+++ AVAILABLE RECORDS +++

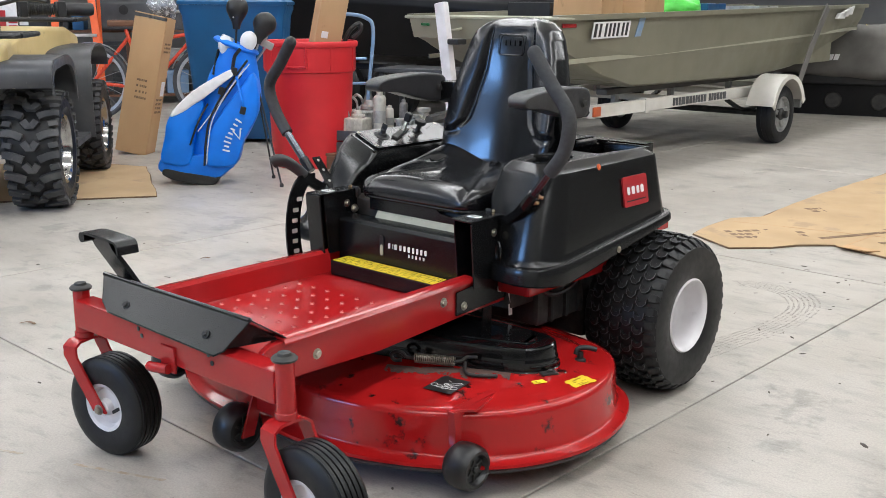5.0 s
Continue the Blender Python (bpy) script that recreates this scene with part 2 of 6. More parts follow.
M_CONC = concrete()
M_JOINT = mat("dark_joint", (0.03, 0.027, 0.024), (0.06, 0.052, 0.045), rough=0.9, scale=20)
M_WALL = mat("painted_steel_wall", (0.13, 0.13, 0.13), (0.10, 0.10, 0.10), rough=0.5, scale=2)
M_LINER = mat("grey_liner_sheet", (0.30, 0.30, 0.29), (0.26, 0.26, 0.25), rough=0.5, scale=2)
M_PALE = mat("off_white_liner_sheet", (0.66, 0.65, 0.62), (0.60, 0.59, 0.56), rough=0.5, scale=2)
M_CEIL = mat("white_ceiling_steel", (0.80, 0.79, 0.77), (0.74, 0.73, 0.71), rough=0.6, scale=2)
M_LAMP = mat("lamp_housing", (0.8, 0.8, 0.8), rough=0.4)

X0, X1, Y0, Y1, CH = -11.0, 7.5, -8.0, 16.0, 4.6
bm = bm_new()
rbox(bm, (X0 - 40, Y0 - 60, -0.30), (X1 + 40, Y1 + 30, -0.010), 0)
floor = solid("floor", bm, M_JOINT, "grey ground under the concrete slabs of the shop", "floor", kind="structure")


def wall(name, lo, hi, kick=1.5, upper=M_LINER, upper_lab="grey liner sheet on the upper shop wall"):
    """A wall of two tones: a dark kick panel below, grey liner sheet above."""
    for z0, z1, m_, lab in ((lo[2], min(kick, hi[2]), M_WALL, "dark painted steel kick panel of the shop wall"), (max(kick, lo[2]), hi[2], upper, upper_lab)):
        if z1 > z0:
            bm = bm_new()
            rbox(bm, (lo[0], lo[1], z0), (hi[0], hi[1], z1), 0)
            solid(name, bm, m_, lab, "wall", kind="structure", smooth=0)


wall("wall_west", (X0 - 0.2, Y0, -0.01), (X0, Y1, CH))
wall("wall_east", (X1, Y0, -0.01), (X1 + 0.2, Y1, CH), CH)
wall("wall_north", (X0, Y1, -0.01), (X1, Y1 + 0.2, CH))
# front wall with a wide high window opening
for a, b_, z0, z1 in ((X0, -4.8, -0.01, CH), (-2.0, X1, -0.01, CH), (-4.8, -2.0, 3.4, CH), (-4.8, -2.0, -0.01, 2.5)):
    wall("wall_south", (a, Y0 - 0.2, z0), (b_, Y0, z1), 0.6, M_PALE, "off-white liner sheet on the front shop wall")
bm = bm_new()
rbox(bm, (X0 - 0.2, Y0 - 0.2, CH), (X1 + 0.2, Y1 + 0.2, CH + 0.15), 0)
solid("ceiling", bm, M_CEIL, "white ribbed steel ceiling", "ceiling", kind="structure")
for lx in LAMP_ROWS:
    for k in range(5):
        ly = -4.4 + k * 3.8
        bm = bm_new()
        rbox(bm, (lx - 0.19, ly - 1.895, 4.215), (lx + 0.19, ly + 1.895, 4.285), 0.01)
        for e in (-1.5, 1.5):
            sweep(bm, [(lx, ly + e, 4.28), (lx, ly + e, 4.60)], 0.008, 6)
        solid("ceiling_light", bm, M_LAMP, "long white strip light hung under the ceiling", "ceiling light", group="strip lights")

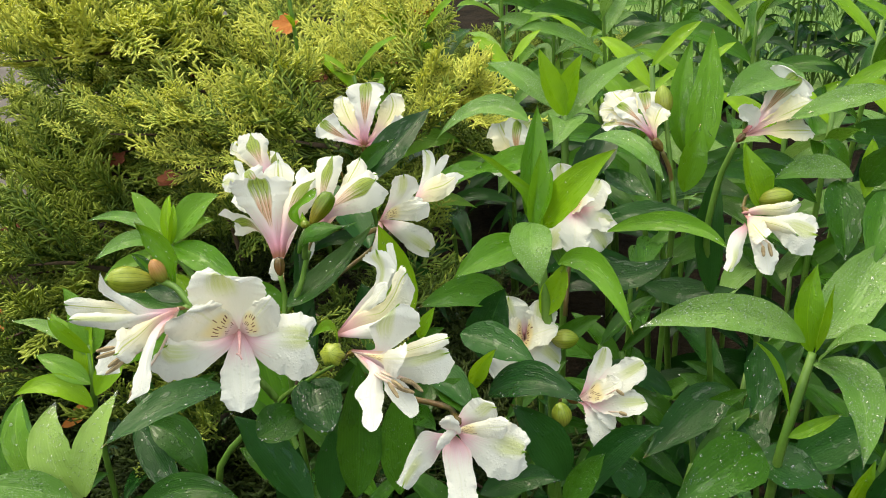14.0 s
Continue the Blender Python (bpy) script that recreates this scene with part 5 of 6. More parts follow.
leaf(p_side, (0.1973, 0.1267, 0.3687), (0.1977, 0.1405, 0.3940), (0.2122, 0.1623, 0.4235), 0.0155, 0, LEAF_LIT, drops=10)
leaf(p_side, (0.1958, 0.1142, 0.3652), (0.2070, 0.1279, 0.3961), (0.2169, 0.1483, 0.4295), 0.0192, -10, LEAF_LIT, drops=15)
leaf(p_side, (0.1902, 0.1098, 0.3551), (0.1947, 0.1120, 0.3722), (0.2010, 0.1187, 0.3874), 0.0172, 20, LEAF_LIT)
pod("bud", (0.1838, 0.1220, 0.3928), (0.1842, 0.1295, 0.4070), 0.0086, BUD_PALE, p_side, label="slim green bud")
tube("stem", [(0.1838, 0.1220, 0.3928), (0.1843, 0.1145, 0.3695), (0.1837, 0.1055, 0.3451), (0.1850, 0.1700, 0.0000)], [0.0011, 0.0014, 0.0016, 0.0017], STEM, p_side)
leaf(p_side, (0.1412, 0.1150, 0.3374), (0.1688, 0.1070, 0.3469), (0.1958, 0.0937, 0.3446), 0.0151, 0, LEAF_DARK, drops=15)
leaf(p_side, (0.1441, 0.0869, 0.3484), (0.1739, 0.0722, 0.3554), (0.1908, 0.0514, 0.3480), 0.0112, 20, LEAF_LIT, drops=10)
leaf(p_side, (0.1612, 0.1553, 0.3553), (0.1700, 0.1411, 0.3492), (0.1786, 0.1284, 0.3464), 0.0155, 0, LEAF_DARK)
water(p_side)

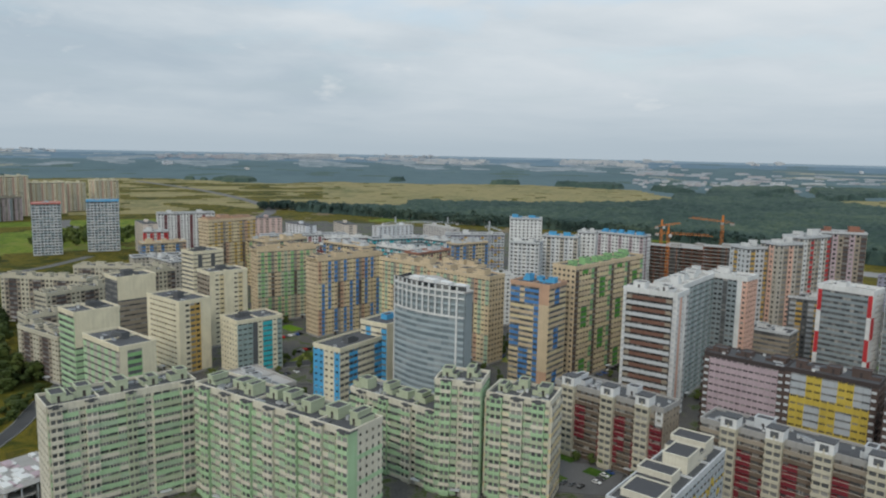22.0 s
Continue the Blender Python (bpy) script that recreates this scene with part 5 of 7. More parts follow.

+++

**WHAT TO WORK ON**
Restate only the lines running from the start of the material above through the line containing "ground under the", ends included. No pictures.

**RESULT BELOW**
5.0 s
Continue the Blender Python (bpy) script that recreates this scene with part 2 of 6. More parts follow.
M_CONC = concrete()
M_JOINT = mat("dark_joint", (0.03, 0.027, 0.024), (0.06, 0.052, 0.045), rough=0.9, scale=20)
M_WALL = mat("painted_steel_wall", (0.13, 0.13, 0.13), (0.10, 0.10, 0.10), rough=0.5, scale=2)
M_LINER = mat("grey_liner_sheet", (0.30, 0.30, 0.29), (0.26, 0.26, 0.25), rough=0.5, scale=2)
M_PALE = mat("off_white_liner_sheet", (0.66, 0.65, 0.62), (0.60, 0.59, 0.56), rough=0.5, scale=2)
M_CEIL = mat("white_ceiling_steel", (0.80, 0.79, 0.77), (0.74, 0.73, 0.71), rough=0.6, scale=2)
M_LAMP = mat("lamp_housing", (0.8, 0.8, 0.8), rough=0.4)

X0, X1, Y0, Y1, CH = -11.0, 7.5, -8.0, 16.0, 4.6
bm = bm_new()
rbox(bm, (X0 - 40, Y0 - 60, -0.30), (X1 + 40, Y1 + 30, -0.010), 0)
floor = solid("floor", bm, M_JOINT, "grey ground under the concrete slabs of the shop", "floor", kind="structure")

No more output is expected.